According to Tertullian writing in the third century “In this time… the registered widows gave themselves to prayer, nursed the sick, cared for the orphans, visited Christians in prison, evangelized pagan women, and taught female converts in preparation for baptism.” [as quoted by John Stott. pp. 132-133]

Further specifications are given in verses eleven through fifteen. “But refuse the younger widows; for when they have begun to grow wanton against Christ, they desire to marry, (12) having condemnation because they have cast off their first faith. (13) And besides they learn to be idle, wandering about from house to house, and not only idle but also gossips and busy-bodies, saying things which they ought not. (14) Therefore I desire that the younger widows marry, bear children, manage the house, give no opport-unity to the adversary to speak reproachfully. (15) For some have already turned aside after Satan.”

Refuse is a command to not put younger widows, those less than sixty years old, on the list of widows to be supported by the church.

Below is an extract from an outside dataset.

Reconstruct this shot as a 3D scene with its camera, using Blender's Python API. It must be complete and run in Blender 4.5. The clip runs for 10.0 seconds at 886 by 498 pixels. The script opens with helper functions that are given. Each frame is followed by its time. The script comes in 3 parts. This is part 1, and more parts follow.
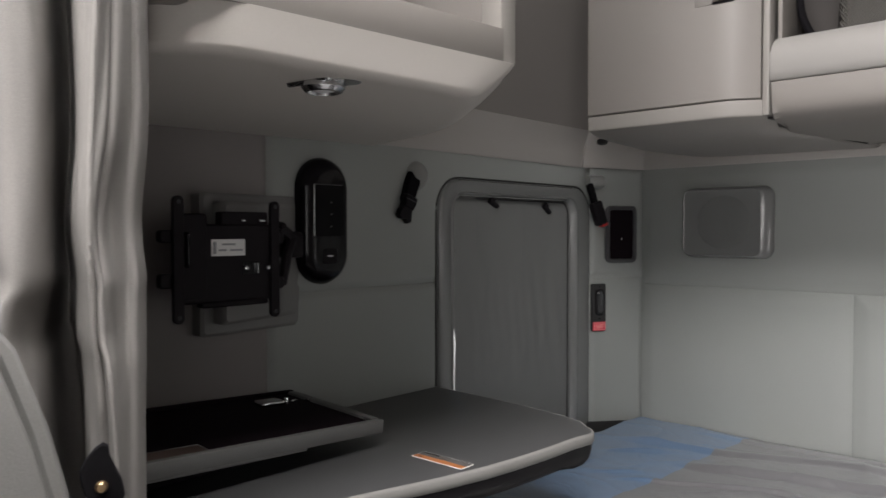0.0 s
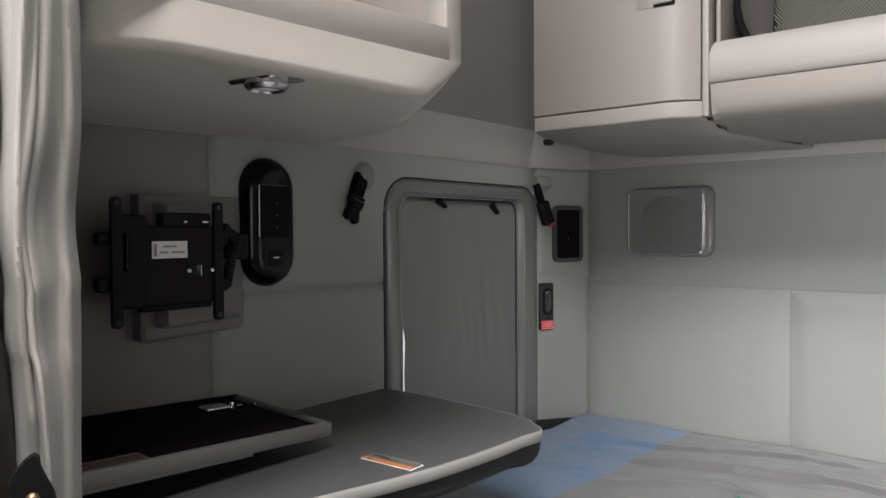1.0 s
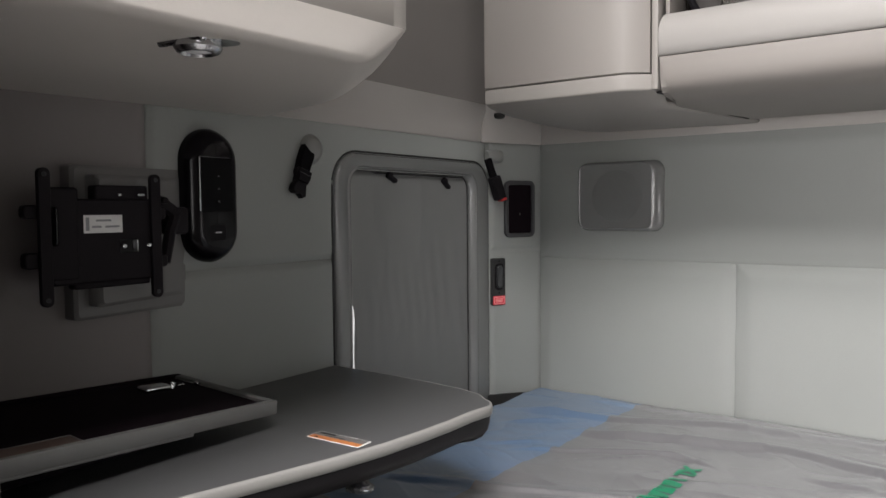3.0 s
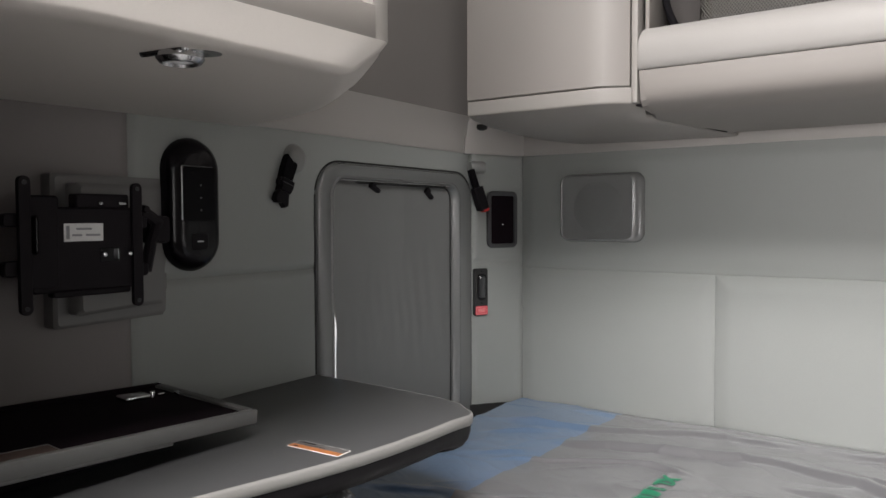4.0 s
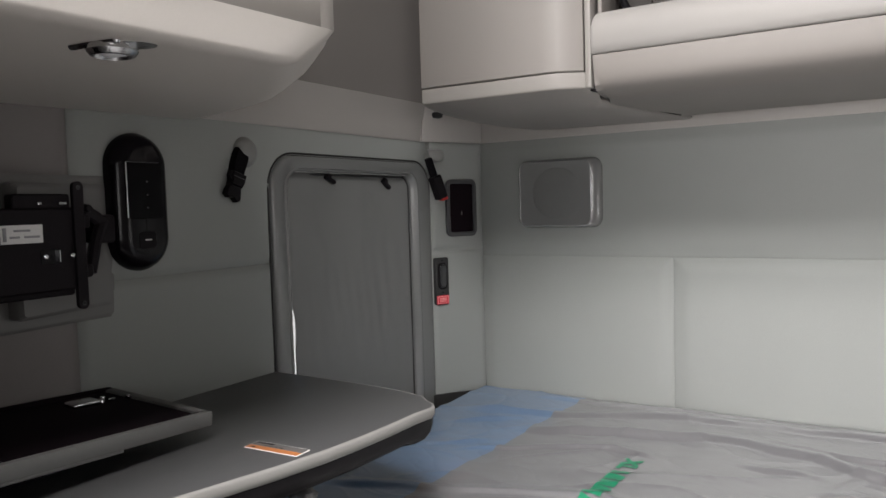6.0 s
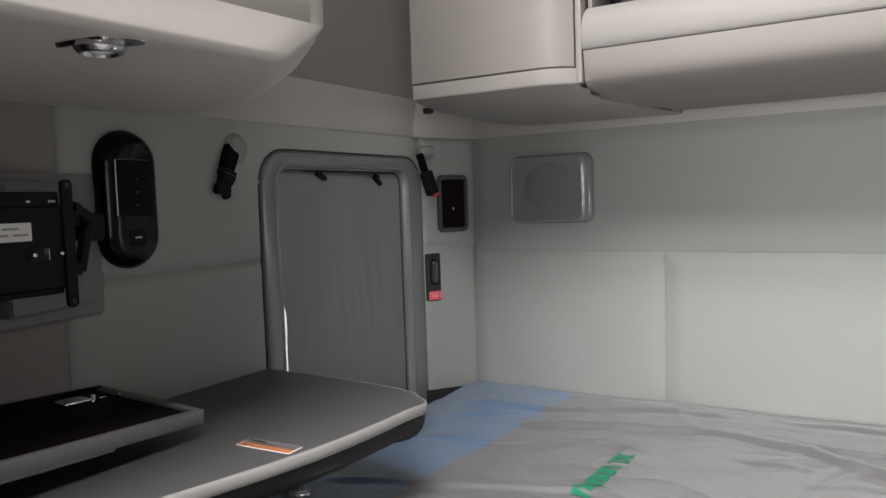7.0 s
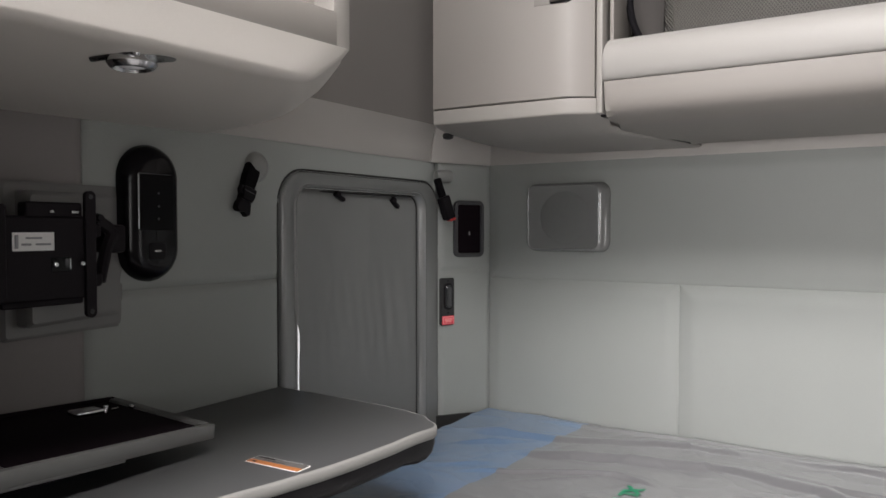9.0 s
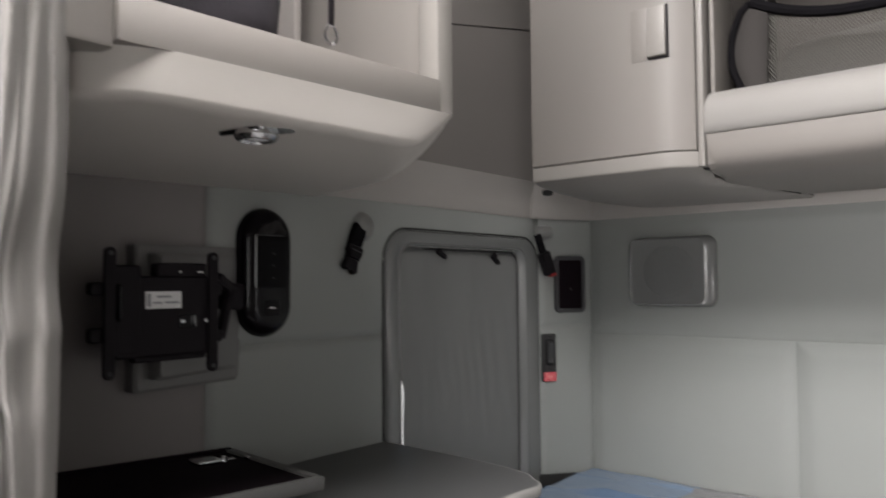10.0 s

The reason for this refusal is that younger widows may grow wanton, which means to experience sexual desire, and thus desire to marry, presumably an unbeliever, since the marriage is said to be outside their first faith.

5:13, 14 It is best for those younger widows to remarry (1 Cor. 7:39, 40). Otherwise, they might become idle, without work. gossips and busybodies: Paul was concerned that younger widows would not have enough to do, and thus would bother everyone else with worthless talk or even harmful and divisive words.

In ancient Ephesus the responsible thing for a young widow to do was remarry, but in our culture today, it simply means to live a self-sufficient life.